The game makes use of an inventory of 54 items. The items are mostly found and used within a short distance of each other and almost always in the same world where they are found. Each item to be used can be selected in the inventory and then carried to the place where it is needed or another item with which it is to be used.

Aura: Fate of the Ages is an extremely linear game. Unless you have completed all the required tasks at a certain point, the game will not allow you to continue. Once you have finished a world, you cannot go back and revisit that world again.

The puzzles in Aura: Fate of the Ages are diabolically (and creatively) concocted. Each of the puzzles makes use of the unique environment of the world where it is found, and all of them are designed to test logic solving skills. The final solution to a puzzle often brings an "aura" (pun intended) of satisfaction with a spectacular visual representation of the steps taken to reach that solution. In all, there are 37 puzzles to stew over, meditate on, and logically solve before kicking the cat.

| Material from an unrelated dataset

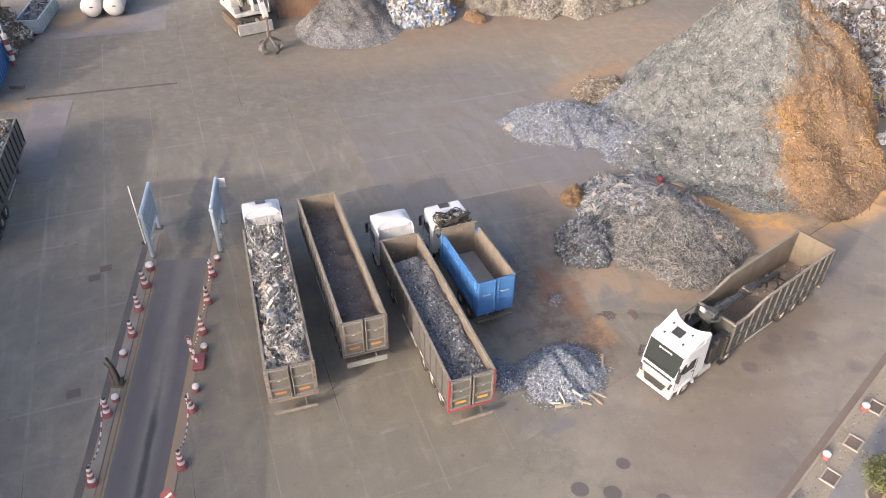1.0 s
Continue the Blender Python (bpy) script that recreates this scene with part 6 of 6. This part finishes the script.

The many difficult puzzles in this game will undoubtedly deter most adventure gamers. I recommend that you have a pad and pencil at hand at all times to record any symbol or numbers that you see anywhere for future references. The game has a built-in journal that can be accessed from the inventory which also keeps a running record of some (but not all) of the in-game observations. You are advised to refer to this frequently, as well as your own notes when solving the puzzles.

In sum, Aura: Fate of the Ages is not a game for novice gamers. As a puzzle freak myself, I relish this game like a pig in a quagmire. This is a game that I can recommend to adventure game fans who seek exceptionally challenging puzzle play who will not be easily frustrated. For the rest, however, I can only offer a reserved recommendation.